Scriveva Dante che “poca scintilla gran fiamma seconda”, ma questa era solo la pia illusione di un poeta: sono state così tante le scintille assassine che hanno bruciato operai e operaie che avrebbero dovuto far divampare un incendio colossale di provvedimenti legislativi e di severissime pene, in grado di scoraggiare realmente la sete di lucro degli imprenditori, e invece ancor oggi costoro riescono a cavarsela quasi senza danno. In compenso però abbiamo la festa della donna, ridotta a riunioni di menadi intorno a spogliarelli maschili, e preoccupazioni per Società Autostrade che non può essere estromessa dal patrimonio viario italiano, perché la Borsa avrebbe a risentirne…
Ben venga dunque almeno la voce di qualche intellettuale che sente il bisogno di rammentare alla società distratta e ai politici in malafede il sangue di cui grondano le conquiste delle donne e degli operai, conquiste oggi svendute proprio da quel partito che dovrebbe difenderle. In quest'ottica, meritoria è l'operazione dello Stabile di Catania di inaugurare il 9 ottobre la stagione 2018-2019 con un intenso atto unico di Laura Sicignano, Scintille, incentrato su un incidente che il 25 marzo 1911 costò la vita a 146 persone, in massima parte donne, giovanissime e non, giunte in America sull'onda di un sogno di benessere che nei fatti significò anche sfruttamento, emarginazione, morte. Nel giro di pochi minuti la fabbrica TWC di New York, produttrice di camicie, si tramutò in un rogo immane, con le operaie che si lanciavano dalle finestre, che bruciavano, tentando invano di aprire le porte sigillate degli stanzoni soffocanti nei quali erano rinchiuse fino alla fine dell'orario di lavoro. Una tragedia che non fu soltanto femminile, ma che investì tutta la classe operaia, e che si concluse con la piena assoluzione dei proprietari, e con miseri risarcimenti alle famiglie delle vittime.
La regia, essenziale ma pregnante, curata dalla stessa Sicignano, si è avvalsa delle scene di Laura Benzi, che è riuscita a ricreare con pochissimi elementi l'atmosfera cupa e desolata di una fabbrica di inizio Novecento. Le musiche, scritte da Edmondo Romano, accompagnavano la recitazione senza mai sovrastarla, punteggiando anzi i momenti salienti del copione, così come il disegno luci di Tiziano Scali. Un esempio di come, anche in tempi di crisi, si possa fare autentico teatro con pochi mezzi, quando il copione funziona e riesce, nonostante l'argomento, ad avvincere lo spettatore e a strappargli entusiastici applausi. Un'inaugurazione al di fuori degli schemi triti e ritriti cui ci avevano abituato dirigenze precedenti, con spettacoli di mediocre livello artistico che poco o nulla lasciavano nella mente dello spettatore.
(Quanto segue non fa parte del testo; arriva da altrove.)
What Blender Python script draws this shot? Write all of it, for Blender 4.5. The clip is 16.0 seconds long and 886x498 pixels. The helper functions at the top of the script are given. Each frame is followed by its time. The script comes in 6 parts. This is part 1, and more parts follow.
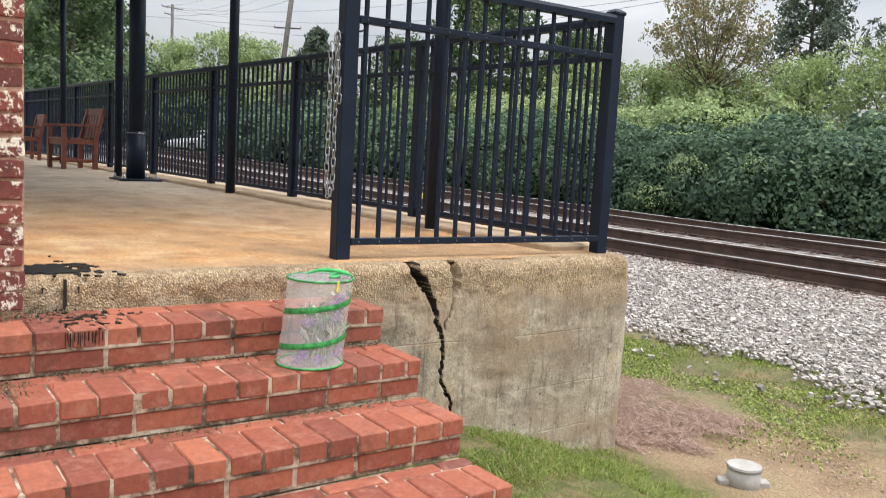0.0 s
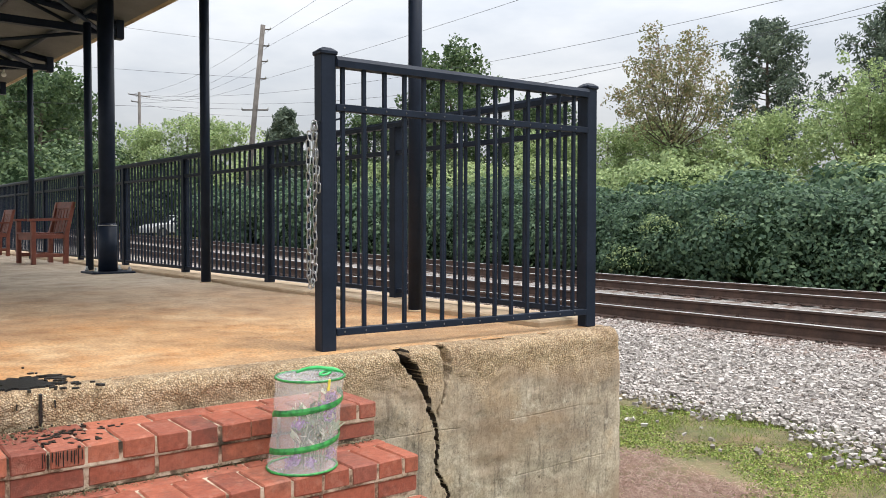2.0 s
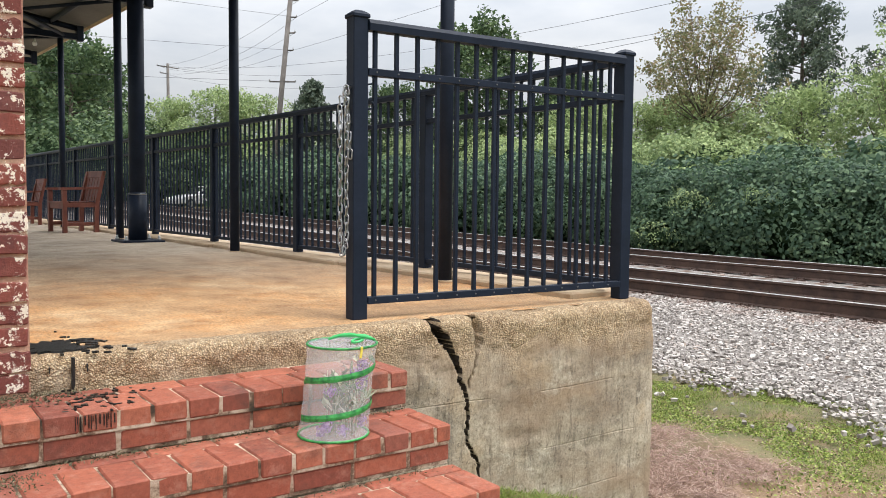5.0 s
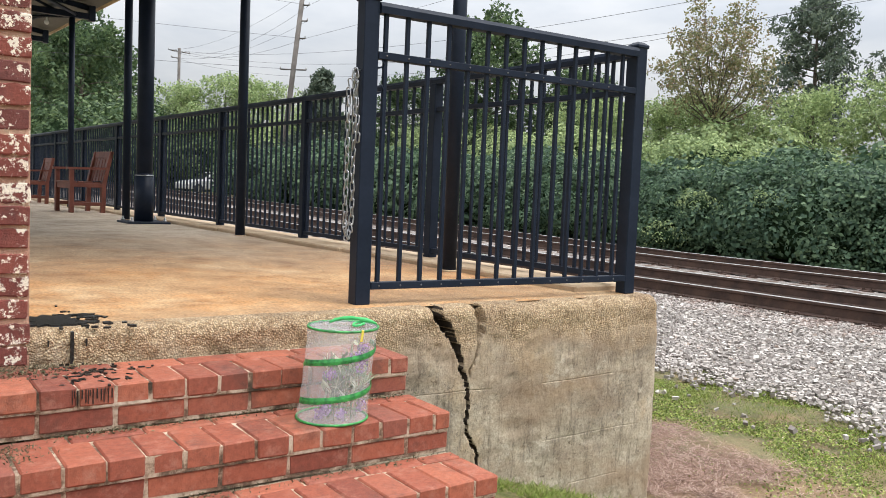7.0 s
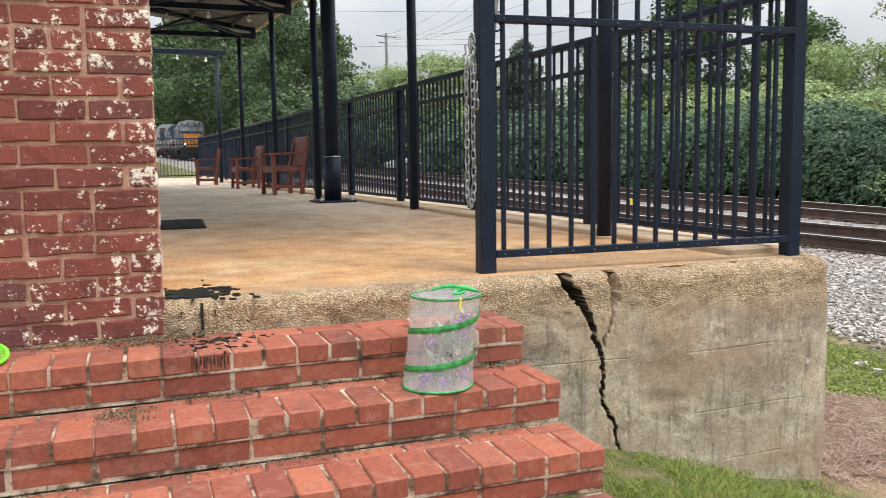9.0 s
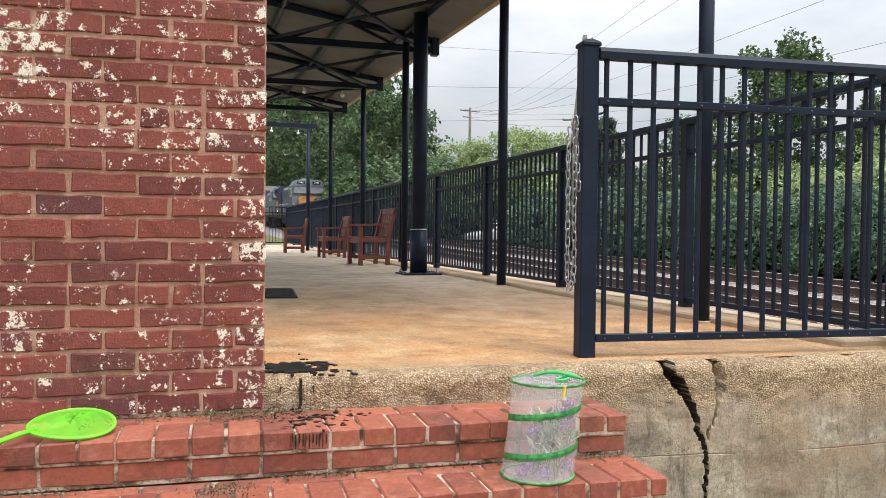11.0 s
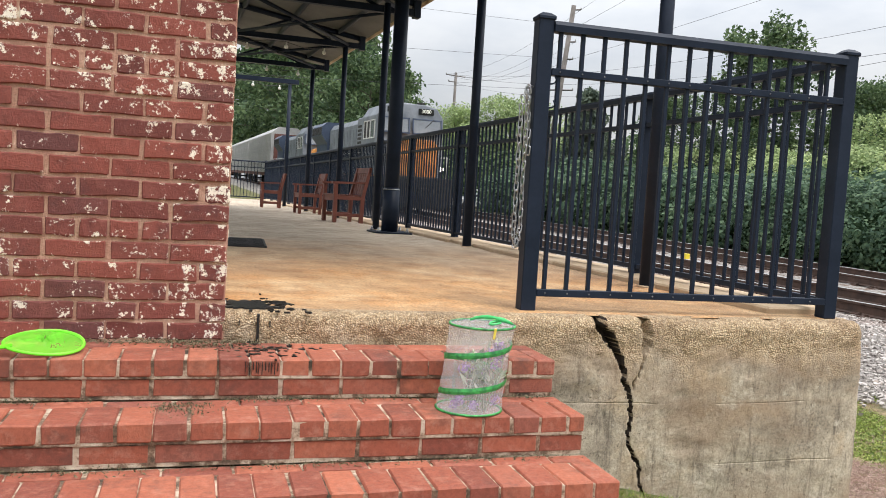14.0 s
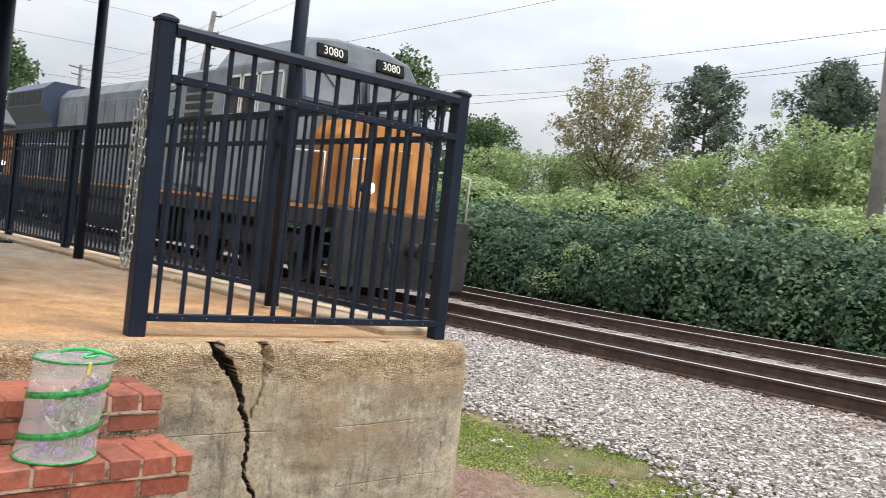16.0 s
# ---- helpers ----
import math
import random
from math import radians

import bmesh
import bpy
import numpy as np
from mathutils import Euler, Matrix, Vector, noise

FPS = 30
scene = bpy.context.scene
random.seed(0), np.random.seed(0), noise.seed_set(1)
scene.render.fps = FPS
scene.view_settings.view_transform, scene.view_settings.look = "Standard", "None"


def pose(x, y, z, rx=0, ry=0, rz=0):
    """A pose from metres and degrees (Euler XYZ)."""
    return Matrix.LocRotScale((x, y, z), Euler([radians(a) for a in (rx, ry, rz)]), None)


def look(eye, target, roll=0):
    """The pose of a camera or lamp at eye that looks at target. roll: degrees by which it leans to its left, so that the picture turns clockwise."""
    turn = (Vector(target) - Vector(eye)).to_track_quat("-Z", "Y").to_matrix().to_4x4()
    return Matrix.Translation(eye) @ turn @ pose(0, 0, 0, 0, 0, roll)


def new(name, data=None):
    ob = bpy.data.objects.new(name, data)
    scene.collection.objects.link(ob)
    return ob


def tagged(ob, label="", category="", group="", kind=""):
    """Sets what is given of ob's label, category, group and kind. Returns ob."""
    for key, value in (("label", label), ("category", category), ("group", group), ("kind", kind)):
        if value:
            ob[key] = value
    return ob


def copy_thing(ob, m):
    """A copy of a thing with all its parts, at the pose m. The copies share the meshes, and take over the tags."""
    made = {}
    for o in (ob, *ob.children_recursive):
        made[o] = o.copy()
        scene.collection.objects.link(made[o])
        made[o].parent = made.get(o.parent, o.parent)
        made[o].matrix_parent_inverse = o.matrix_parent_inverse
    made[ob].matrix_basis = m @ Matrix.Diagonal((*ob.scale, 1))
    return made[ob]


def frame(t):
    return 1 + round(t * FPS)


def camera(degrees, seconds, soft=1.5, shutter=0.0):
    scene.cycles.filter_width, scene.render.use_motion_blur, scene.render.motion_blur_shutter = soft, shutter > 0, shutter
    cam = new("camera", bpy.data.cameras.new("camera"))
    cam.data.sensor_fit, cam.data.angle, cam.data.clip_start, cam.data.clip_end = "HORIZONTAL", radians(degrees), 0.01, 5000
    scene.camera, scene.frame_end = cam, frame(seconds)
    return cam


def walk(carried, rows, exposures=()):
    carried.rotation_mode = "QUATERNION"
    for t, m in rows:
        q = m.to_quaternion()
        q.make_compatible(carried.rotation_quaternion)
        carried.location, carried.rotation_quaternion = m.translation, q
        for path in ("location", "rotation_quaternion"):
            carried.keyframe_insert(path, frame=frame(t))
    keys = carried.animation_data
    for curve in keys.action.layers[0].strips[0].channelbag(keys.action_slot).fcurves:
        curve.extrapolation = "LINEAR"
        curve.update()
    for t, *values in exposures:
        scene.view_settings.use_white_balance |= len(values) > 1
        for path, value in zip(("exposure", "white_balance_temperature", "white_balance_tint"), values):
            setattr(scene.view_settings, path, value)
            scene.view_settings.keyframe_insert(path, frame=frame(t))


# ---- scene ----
cam = camera(56.2, 16.0, soft=0.9, shutter=0.12)
PATH = [
    (0, (-1.574, -3.203, 0.477), (-0.483, -1.542, 0.248), 3.2),
    (0.5, (-1.572, -3.162, 0.521), (-0.549, -1.445, 0.475), 1.8),
    (1, (-1.57, -3.113, 0.524), (-0.52, -1.412, 0.461), 0.6),
    (1.5, (-1.571, -3.114, 0.538), (-0.478, -1.441, 0.458), -0.2),
    (2, (-1.573, -3.109, 0.532), (-0.429, -1.469, 0.471), 0.1),
    (2.5, (-1.573, -3.096, 0.512), (-0.437, -1.45, 0.459), 0.6),
    (3, (-1.574, -3.086, 0.514), (-0.505, -1.397, 0.433), 0.1),
    (3.5, (-1.565, -3.072, 0.512), (-0.522, -1.37, 0.397), -0.4),
    (4, (-1.565, -3.058, 0.512), (-0.511, -1.363, 0.38), -0.5),
    (4.5, (-1.566, -3.052, 0.51), (-0.488, -1.372, 0.381), -0.1),
    (7, (-1.55, -3.028, 0.48), (-0.47, -1.351, 0.34), 2.4),
    (7.5, (-1.537, -3.022, 0.47), (-0.474, -1.339, 0.287), 1.8),
    (8, (-1.505, -3.01, 0.462), (-0.482, -1.307, 0.23), 0.7),
    (8.5, (-1.36, -3.083, 0.448), (-0.479, -1.306, 0.193), -0.5),
    (9, (-1.217, -3.132, 0.464), (-0.594, -1.243, 0.249), -0.8),
    (9.5, (-1.263, -3.097, 0.503), (-0.853, -1.144, 0.362), -0.8),
    (10, (-1.256, -3.08, 0.504), (-0.855, -1.123, 0.407), -0.0),
    (12.5, (-1.344, -3.096, 0.469), (-0.849, -1.158, 0.461), 0.8),
    (13, (-1.271, -3.151, 0.463), (-0.825, -1.201, 0.42), 1.5),
    (13.5, (-1.24, -3.263, 0.47), (-0.802, -1.314, 0.384), 2.7),
    (14, (-1.24, -3.338, 0.463), (-0.742, -1.405, 0.337), 3.5),
    (14.5, (-1.239, -3.324, 0.465), (-0.62, -1.427, 0.33), 4.1),
    (15, (-1.218, -3.282, 0.477), (-0.438, -1.444, 0.355), 4.6),
    (15.5, (-1.176, -3.224, 0.49), (-0.171, -1.497, 0.408), 5.3),
    (16, (-1.132, -3.237, 0.502), (0.129, -1.684, 0.479), 6.1),
]
walk(cam, [(t, look(eye, target, roll)) for t, eye, target, roll in PATH])

# ---------------------------------------------------------------- light
world = bpy.data.worlds.new("world")
scene.world = world
world.use_nodes = True


def build_sky(nt):
    n = nt.nodes
    n.clear()
    out = n.new("ShaderNodeOutputWorld")
    bg = n.new("ShaderNodeBackground")
    sky = n.new("ShaderNodeTexSky")
    sky.sky_type = "NISHITA"
    sky.sun_disc = False
    sky.sun_elevation = radians(55)
    sky.sun_rotation = radians(60)
    sky.dust_density = 3.0
    coord = n.new("ShaderNodeTexCoord")
    mapping = n.new("ShaderNodeMapping")
    mapping.inputs["Scale"].default_value = (1.6, 1.6, 5.0)
    clouds = n.new("ShaderNodeTexNoise")
    clouds.inputs["Scale"].default_value = 1.7
    clouds.inputs["Detail"].default_value = 6
    clouds.inputs["Roughness"].default_value = 0.55
    ramp = n.new("ShaderNodeValToRGB")
    ramp.color_ramp.elements[0].position = 0.34
    ramp.color_ramp.elements[0].color = (5.4, 5.8, 6.4, 1)
    ramp.color_ramp.elements[1].position = 0.62
    ramp.color_ramp.elements[1].color = (8.0, 8.1, 8.25, 1)
    mix = n.new("ShaderNodeMixRGB")
    mix.inputs["Fac"].default_value = 0.9
    nt.links.new(coord.outputs["Generated"], mapping.inputs["Vector"])
    nt.links.new(mapping.outputs["Vector"], clouds.inputs["Vector"])
    nt.links.new(clouds.outputs["Fac"], ramp.inputs["Fac"])
    nt.links.new(sky.outputs["Color"], mix.inputs["Color1"])
    nt.links.new(ramp.outputs["Color"], mix.inputs["Color2"])
    sep = n.new("ShaderNodeSeparateXYZ")
    nt.links.new(coord.outputs["Generated"], sep.inputs["Vector"])
    rise = n.new("ShaderNodeMapRange")
    for key, value in (("From Min", 0.0), ("From Max", 1.0), ("To Min", 0.375), ("To Max", 2.42)):
        rise.inputs[key].default_value = value
    nt.links.new(sep.outputs["Z"], rise.inputs["Value"])
    dome = n.new("ShaderNodeMixRGB")
    dome.blend_type = "MULTIPLY"
    dome.inputs["Fac"].default_value = 1.0
    nt.links.new(mix.outputs["Color"], dome.inputs["Color1"])
    nt.links.new(rise.outputs["Result"], dome.inputs["Color2"])
    nt.links.new(dome.outputs["Color"], bg.inputs["Color"])
    bg.inputs["Strength"].default_value = 0.1
    nt.links.new(bg.outputs["Background"], out.inputs["Surface"])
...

Un lavoro coraggioso, una grande pagina di teatro civile, affidata al talento drammatico e alla perfetta dizione di Laura Curino, che con una recitazione dimessa, quasi impersonale, dove il dolore è sempre interiore e mai estremizzato, ma affidato alla singola parola, a una pausa, a una minima inflessione vocale, a un gesto rassegnato e perciò tanto più incisiva e lacerante, dà vita ora a una madre giunta in America perché il marito ha voluto così, ora alle giovani figlie, ora a una coraggiosa operaia russa anima delle prime lotte sindacali, ora a un coro di umanità dolente, rassegnata, la cui vita è tutta in uno stanzone maleodorante, a consumarsi gli occhi tra lampade a gas e camicie da cucire, vero e proprio simbolo di quell'alienazione marxista del lavoro oggi bellamente dimenticata anche dagli studenti di filosofia.